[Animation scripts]
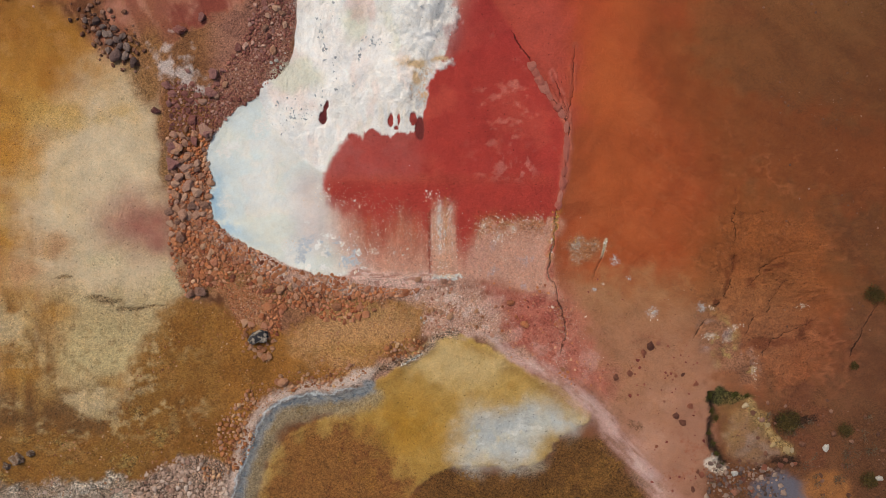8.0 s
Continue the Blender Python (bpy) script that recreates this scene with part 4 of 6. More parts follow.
stain(p, m * ease(p.noise(0.4, 6, 117), 0.46, 0.62) * 0.4, (152, 98, 72))
p, m = area("red_pink", 0.8, (180, 106, 90), 0.9, 0.25, 0.5, rag=0.25, grit=0.28, fleck=0.1)
stain(p, m * ease(p.noise(0.35, 6, 29), 0.48, 0.64) * 0.5, (160, 82, 66), grit=0.4)
stain(p, m * ease(p.noise(0.3, 6, 95), 0.58, 0.68) * 0.35, (194, 142, 124))
p, m = area("salmon", 0.3, (194, 144, 124), 1.0, 0.12, 0.4, rag=0.3, grit=0.27, fleck=0.4)
stain(p, m * ease(p.noise(0.3, 5, 30, 2.2, 0.35), 0.5, 0.7) * 0.5, (194, 140, 124))
# the white pool with its blue rim
p = Patch(ZONES["pool_bulb"], True, 0.6, 0.06, 0.2, 4)
shore = p.fill(0.03)
drift = p.x + 0.35 * (p.noise(0.6, 5, 46, 1.0, 0.5) - 0.5) + 0.45 * (p.y - 1.5)
clear = 1 - ease(drift, -3.4, -1.5) * ease(p.y, 3.3, 2.6) * (1 - 0.55 * ease(p.y, 1.5, 2.5))
m = shore * clear
paint(p, m, (206, 209, 205), grit=0.02, fleck=0.0, wet=0.25, crust=0.0)
paint(p, m * ease(p.x, -2.8, -4.2) * 0.6, (196, 206, 207))
paint(p, shore * np.exp(-((p.x + 2.95 - 0.2 * (p.noise(0.5, 4, 160) - 0.5)) / 0.5) ** 2) * ease(p.y, 0.6, 1.4) * ease(p.y, 3.2, 2.5) * 0.55, (206, 184, 180))
H[p.s] -= 0.03 * p.fill(0.3)
paint(p, m * ease(p.noise(0.9, 5, 42), 0.45, 0.68) * 0.7, (208, 208, 196))
stain(p, m * ease(p.noise(0.5, 6, 43), 0.52, 0.68) * 0.6, (214, 212, 208))
paint(p, m * ease(p.noise(0.7, 5, 100), 0.55, 0.7) * 0.35, (220, 208, 200))
rim = shore * np.exp(-((p.d + 0.10) / 0.2) ** 2) * ease(p.y, 3.2, 2.6) * ease(p.y, 0.9, 1.7) * ease(p.x, -2.4, -3.2)
paint(p, rim * ease(p.noise(0.3, 6, 44), 0.36, 0.6) * 0.85, (150, 182, 202))
foot = shore * ease(p.y, 1.9, 0.9) * ease(p.x, -3.6, -3.0) * ease(p.x, -1.2, -1.9)
stain(p, foot * ease(p.noise(0.22, 6, 45), 0.48, 0.6) * 0.7, (172, 180, 190), grit=0.15, fleck=0.4)
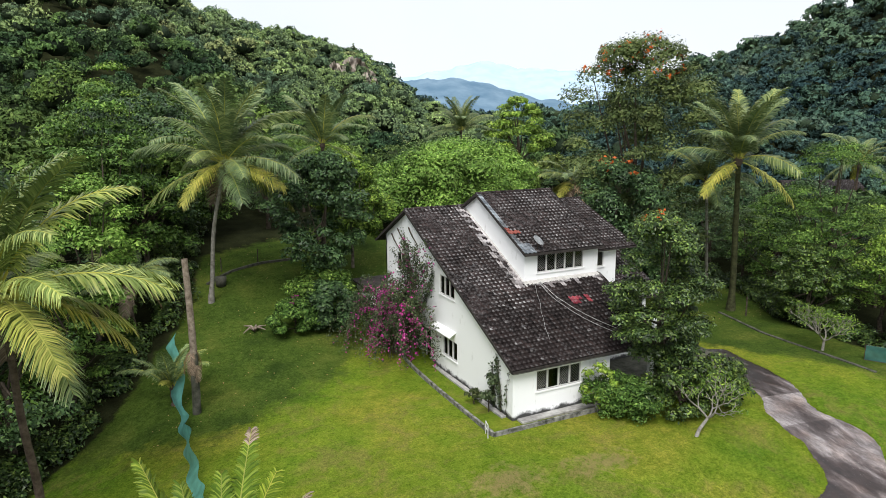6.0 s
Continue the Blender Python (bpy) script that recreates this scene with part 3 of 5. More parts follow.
# openings (u0, u1, v0, v1)
W_FRONT = (24.05, 27.2, 2.6, 3.83)
W_LOW, W_UP, W_UP2, W_LOW2 = (42.95, 45.0, 2.4, 3.68), (43.3, 45.4, 6.52, 7.82), (50.3, 52.8, 6.7, 8.15), (46.9, 48.6, 1.3, 3.5)
W_DORM, W_SIDE = (27.95, 31.75, 7.98, 9.24), (33.75, 34.95, 7.4, 8.5)
front_at = lambda u, v, d: (u, HY0 + d, v)
gable_at = lambda u, v, d: (HX0 + d, u, v)
dorm_at = lambda u, v, d: (u, D_Y + d, v)
side_at = lambda u, v, d: (u, 43.7 + d, v)

panel("front", [(HX0, BASE - 0.6), (29.4, BASE - 0.6), (29.4, 4.3), (HX0, 4.3)], [rect(*W_FRONT)], front_at)
panel("gable", [(HY0 + TH, BASE - 0.6), (HY1, BASE - 0.6), (HY1, roof_z(R_Y) - SLOPE * (HY1 - R_Y) - 0.12), (R_Y, R_Z - 0.12), (HY0 + TH, roof_z(HY0 + TH) - 0.12)],
      [rect(*W_LOW), rect(*W_UP), rect(*W_UP2), rect(*W_LOW2)], gable_at)
panel("dormer_front", [(D_X0, roof_z(D_Y) - 0.3), (D_X1, roof_z(D_Y) - 0.3), (D_X1, 9.5), (D_X0, 9.5)], [rect(*W_DORM)], dorm_at)
for nm, xx in (("dormer_left", D_X0), ("dormer_right", D_X1 - TH)):
    panel(nm, [(D_Y + TH, roof_z(D_Y) - 0.3), (D_Y + TH, 9.5), (DR_Y, DR_Z - 0.1), (53.2, 10.0), (53.2, 9.2)], [], lambda u, v, d, xx=xx: (xx + d, u, v))
panel("right_front", [(D_X1 + 0.02, 4.6), (36.1, 4.6), (36.1, 8.72), (D_X1 + 0.02, 8.72)], [rect(*W_SIDE)], side_at)
panel("right_side", [(43.7 + TH, 0.6), (HY1, 0.6), (HY1, 9.2), (R_Y, 11.3), (43.7 + TH, 8.65)], [], lambda u, v, d: (36.1 - TH + d, u, v))
panel("back", [(HX0, 0.6), (36.1, 0.6), (36.1, 9.1), (HX0, 9.1)], [], lambda u, v, d: (u, HY1 - TH + d, v))
panel("porch_side", [(HY0 + TH, 0.6), (41.0, 0.6), (41.0, roof_z(41) - 0.3), (HY0 + TH, 4.3)], [], lambda u, v, d: (29.4 - TH + d, u, v))
panel("porch_back", [(29.4, 0.6), (36.1, 0.6), (36.1, 4.6), (29.4, 6.6)], [rect(31.0, 32.0, 1.25, 3.3)], lambda u, v, d: (u, 41.0 + d, v))
part("floor_slab", box_mesh("floor_slab", (HX0 + 0.02, HY0 + 0.02, 0.7), (36.0, HY1 - 0.05, BASE + 0.03), M_CONC), house)
part("upper_floor", box_mesh("upper_floor", (HX0 + TH, 41.3, 4.1), (36.0, HY1 - TH, 4.35), M_CONC), house)


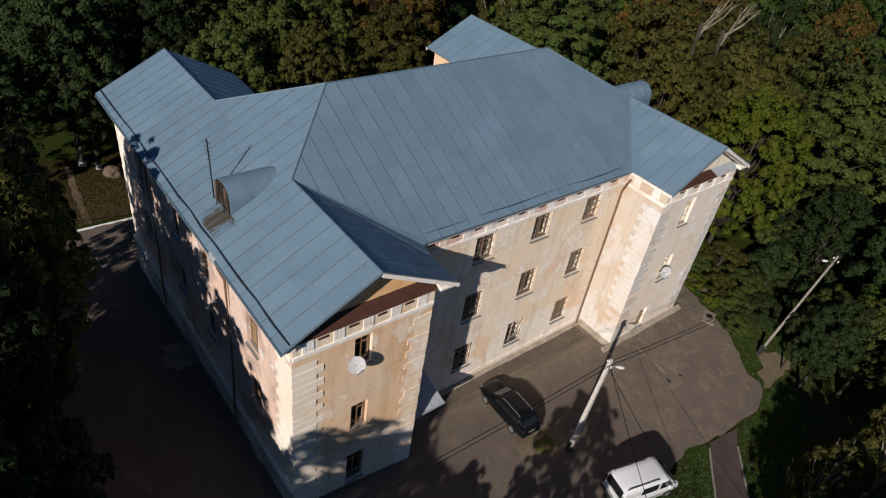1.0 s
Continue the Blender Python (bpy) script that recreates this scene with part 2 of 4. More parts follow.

#### [TASK INSTRUCTIONS]
Copy out every line from the material above in which the word "that" appears.

#### [TASK ANSWER]
Continue the Blender Python (bpy) script that recreates this scene with part 4 of 6. More parts follow.
Continue the Blender Python (bpy) script that recreates this scene with part 3 of 5. More parts follow.
Continue the Blender Python (bpy) script that recreates this scene with part 2 of 4. More parts follow.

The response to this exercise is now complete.